— Start Information provided —

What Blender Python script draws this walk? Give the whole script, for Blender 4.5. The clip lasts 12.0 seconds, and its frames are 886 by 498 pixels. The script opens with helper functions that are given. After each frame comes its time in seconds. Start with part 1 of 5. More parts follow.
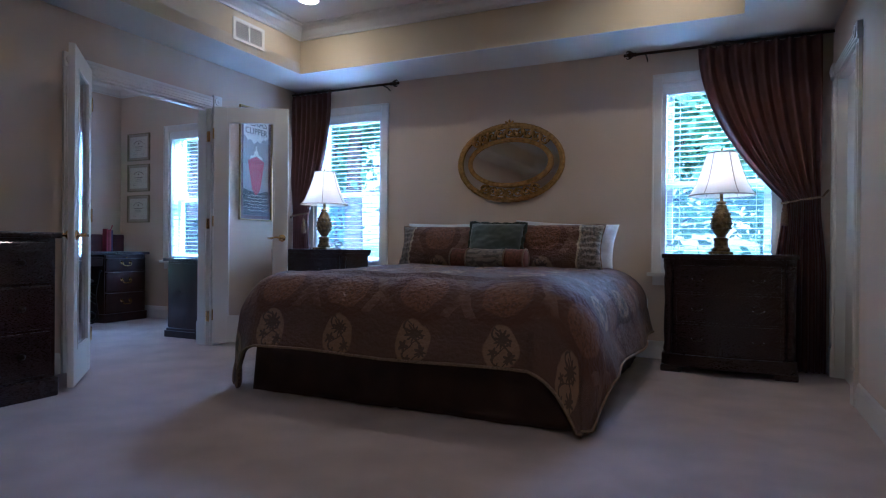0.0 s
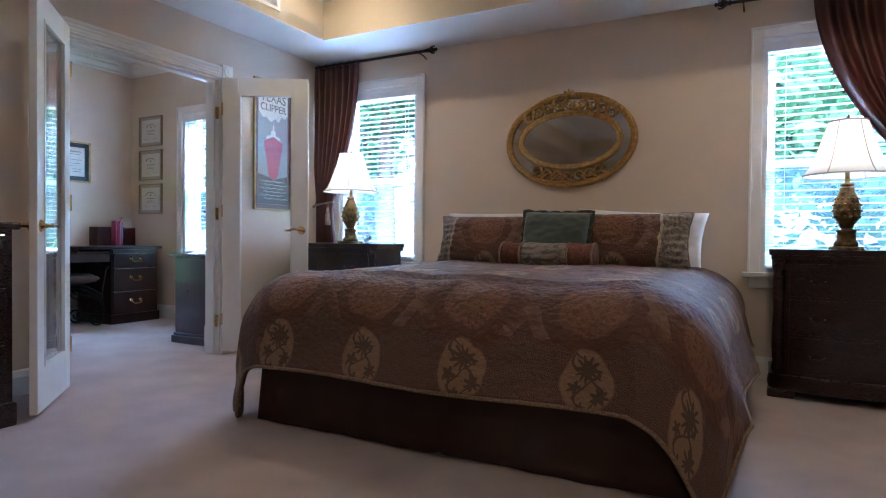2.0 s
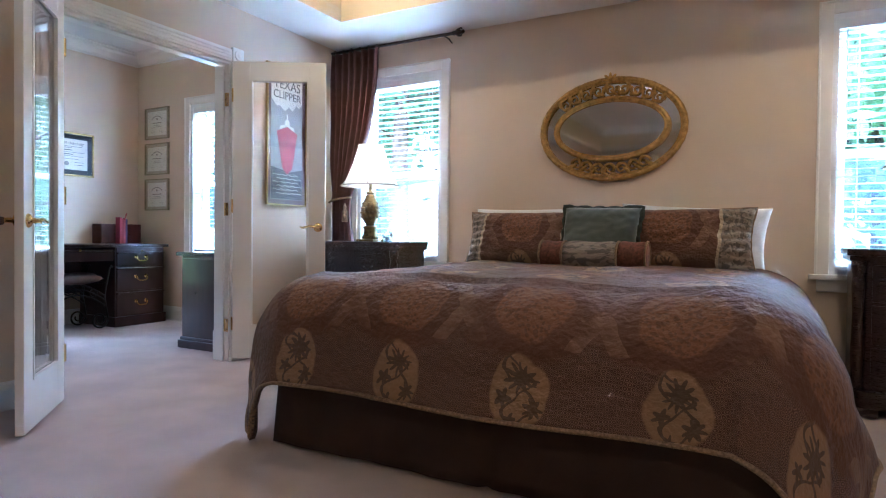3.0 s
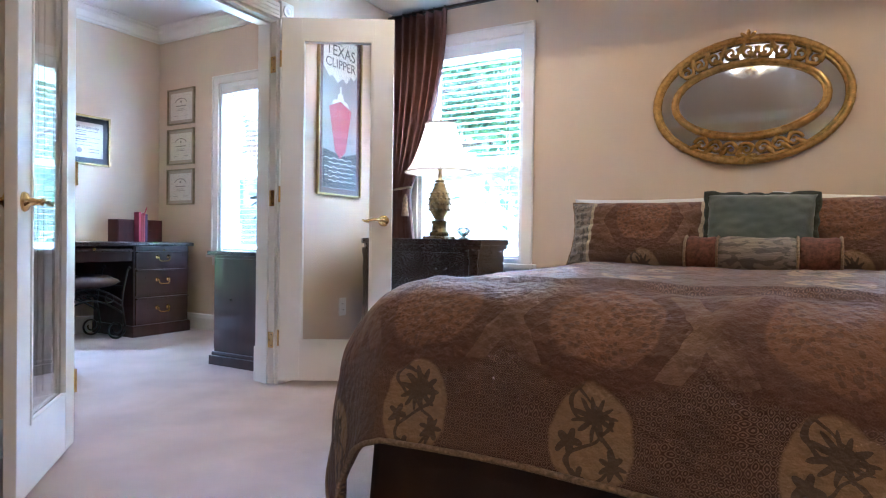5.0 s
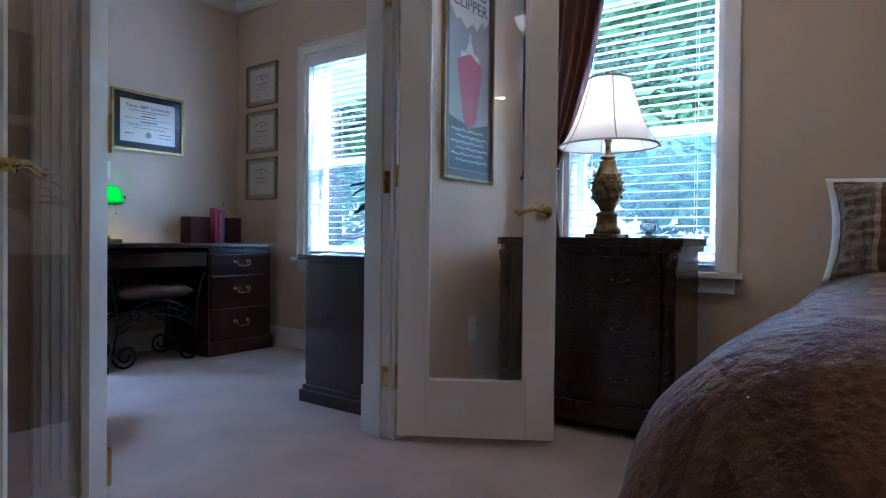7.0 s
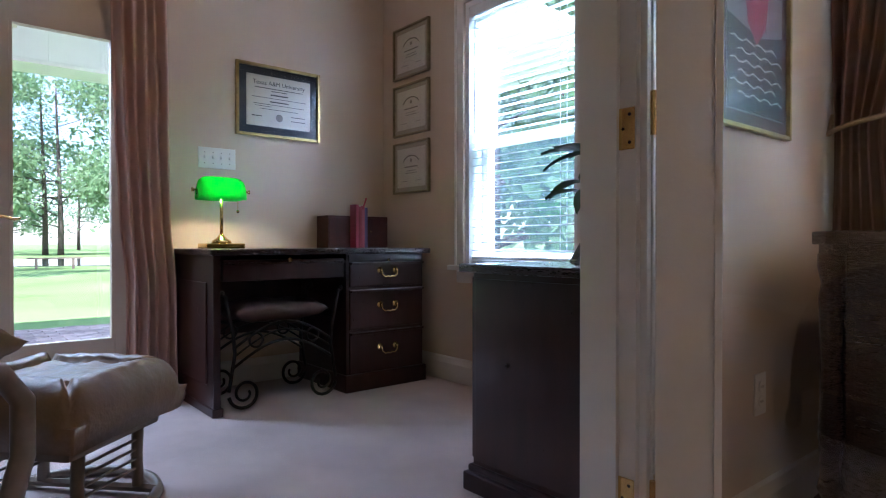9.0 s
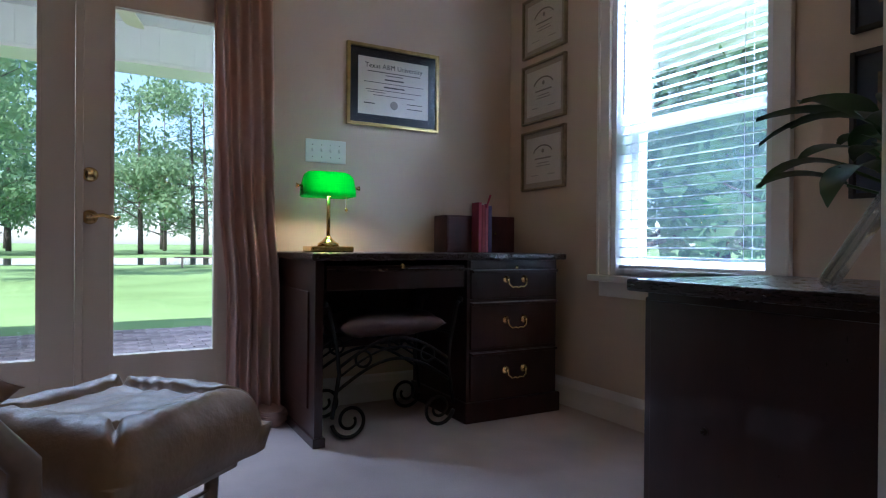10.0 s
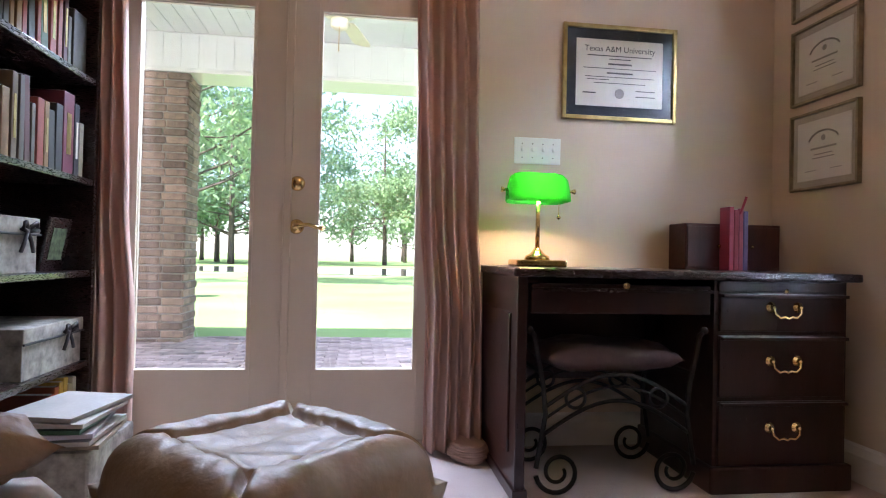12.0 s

— End Information provided —

Reproduce every line exactly and omit all pictures.

What Blender Python script draws this walk? Give the whole script, for Blender 4.5. The clip lasts 12.0 seconds, and its frames are 886 by 498 pixels. The script opens with helper functions that are given. After each frame comes its time in seconds. Start with part 1 of 5. More parts follow.
0.0 s
2.0 s
3.0 s
5.0 s
7.0 s
9.0 s
10.0 s
12.0 s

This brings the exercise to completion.